> **Listed entries**
■ ■ ■ ■

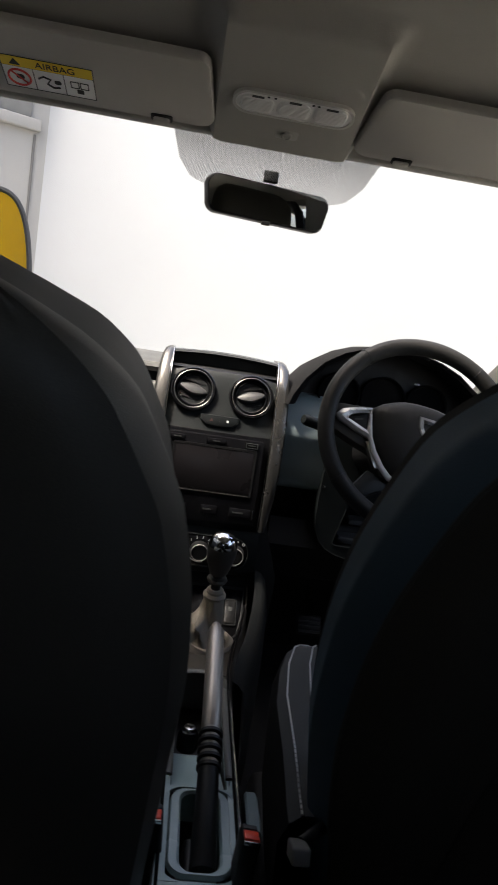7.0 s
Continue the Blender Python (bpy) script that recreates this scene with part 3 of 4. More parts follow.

■ ■ ■ ■

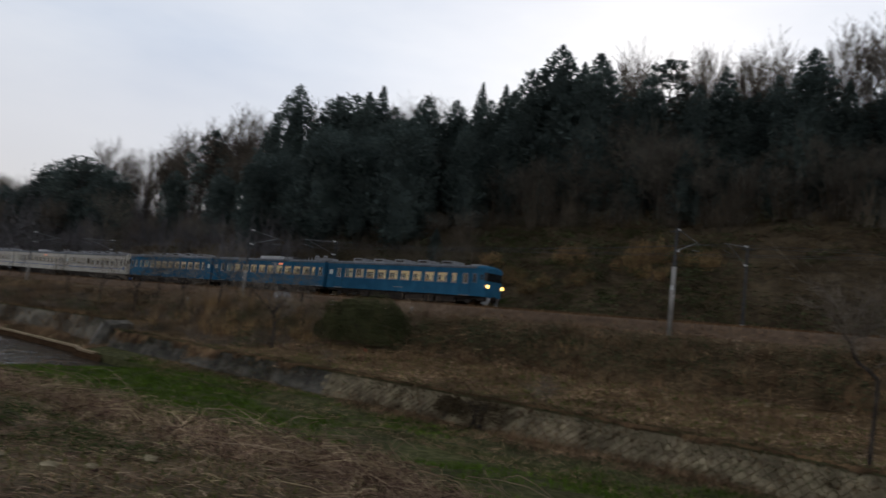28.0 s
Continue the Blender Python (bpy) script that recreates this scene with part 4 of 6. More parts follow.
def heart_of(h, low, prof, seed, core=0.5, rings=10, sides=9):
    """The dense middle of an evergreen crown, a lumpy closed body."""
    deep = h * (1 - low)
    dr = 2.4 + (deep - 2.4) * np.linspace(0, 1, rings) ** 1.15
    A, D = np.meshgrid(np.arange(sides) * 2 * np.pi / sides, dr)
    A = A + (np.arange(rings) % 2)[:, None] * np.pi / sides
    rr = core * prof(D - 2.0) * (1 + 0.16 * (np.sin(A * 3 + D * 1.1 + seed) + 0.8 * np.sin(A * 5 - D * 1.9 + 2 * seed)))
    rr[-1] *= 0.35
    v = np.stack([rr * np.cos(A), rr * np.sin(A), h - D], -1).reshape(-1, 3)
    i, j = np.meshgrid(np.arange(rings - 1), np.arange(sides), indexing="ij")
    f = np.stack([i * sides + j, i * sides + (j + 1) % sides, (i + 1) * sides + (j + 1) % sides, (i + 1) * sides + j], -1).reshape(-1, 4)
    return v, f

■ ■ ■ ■

> **Written problem**
Nothing but the lines from the line that contains "6. More parts follow." through the line that contains "return v, f" should be given again, each exactly as it stands, both ends included.

> **The reply**
Continue the Blender Python (bpy) script that recreates this scene with part 4 of 6. More parts follow.
def heart_of(h, low, prof, seed, core=0.5, rings=10, sides=9):
    """The dense middle of an evergreen crown, a lumpy closed body."""
    deep = h * (1 - low)
    dr = 2.4 + (deep - 2.4) * np.linspace(0, 1, rings) ** 1.15
    A, D = np.meshgrid(np.arange(sides) * 2 * np.pi / sides, dr)
    A = A + (np.arange(rings) % 2)[:, None] * np.pi / sides
    rr = core * prof(D - 2.0) * (1 + 0.16 * (np.sin(A * 3 + D * 1.1 + seed) + 0.8 * np.sin(A * 5 - D * 1.9 + 2 * seed)))
    rr[-1] *= 0.35
    v = np.stack([rr * np.cos(A), rr * np.sin(A), h - D], -1).reshape(-1, 3)
    i, j = np.meshgrid(np.arange(rings - 1), np.arange(sides), indexing="ij")
    f = np.stack([i * sides + j, i * sides + (j + 1) % sides, (i + 1) * sides + (j + 1) % sides, (i + 1) * sides + j], -1).reshape(-1, 4)
    return v, f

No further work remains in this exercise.